Princesses des blancs et des gris, juges des couleurs, ouvreuses des abysses, Vanda Spengler et Tamina Beausoleil montrent combien le mystère du corps reste entier. Elles guident au pays des angoisses, de la douleur et au vif de ses nœuds.
Par leur respiration visuelle et mentale, l‘écho de la violence revient étouffé.
Les deux créatrices mêlent le pur et l’impur, le dedans et le dehors dans des images qui ne peuvent évoquer que de loin le silence. Il n’en reste que l’allusion.
Mais, sans lui, nous ne pourrions faire l’expérience de telles “épreuves”. Elles véhiculent un sens dont il est la démesure. Infiniment proche et lointaine.
Nul ne sait jamais, en dévorant de telles images, si c’est de la viande au coeur des absides et des arches. Un de nos yeux est sur sa berge. L’autre dans le fleuve de filets de sang.

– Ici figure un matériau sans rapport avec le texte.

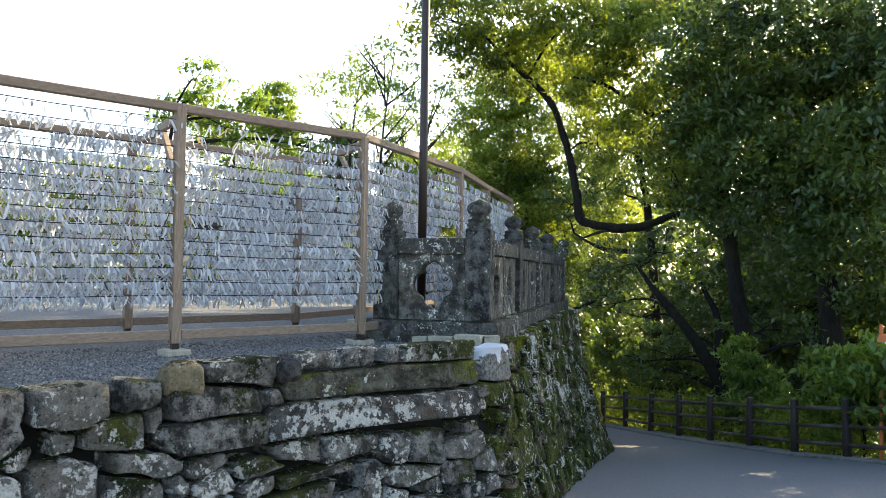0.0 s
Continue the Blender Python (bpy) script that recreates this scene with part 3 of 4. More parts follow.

Existent pourtant les premières rumeurs d’être.
A vue très intime, Vanda Spengler et Tamina Beausoleil produisent une marche incertaine et un huis clos qu’elles opèrent.
L’ “Ecce homo” — du moins ce qu’il en reste — est déhanché des tempes aux fessiers, des temples aux brasiers.
De tels fantômes sont brûlants dans le glacé de leurs labyrinthes et ogives. Le corps est pénétré : un regard pour la peau, un pour la chair. Les deux pour Vanda Splengler et Tamina Beausoleil.
Mais se perdre dans la fascination de leurs images, c’est renaître un peu. L’heure avance. Voit-on moins noire l’arrivée de la nuit ?
En tous les cas, elles rappellent qu’aimer n’est pas jouir. Mais qu’il ne faut pas pour autant s’arrêter à la souffrance et bronzer sur le sable de l’amertume.
Sous la pluie d’été ou d’hiver, le corps-vie est un roman. Un roman d’exil, tombé du bateau.
Nous sommes vieux de mille ans avec un cœur d’enfant face aux propositions des deux insidieuses sorcières sourcières.
A la douleur pas de réponses de cire, mais de circonstances.
Deux réponses “militantes”, loin des idéologies ambiantes.
Pluie d’hiver, pluie d’été.
jean-paul gavard-perret
Vanda Spengler & Tamina Beausoleil, Carmina, exposition collective de 13 plasticiens, “Carmina”, collectif Action Hybride, Little Big Galerie 45 Rue Lepic, 75018 Paris jusqu’au 20 août.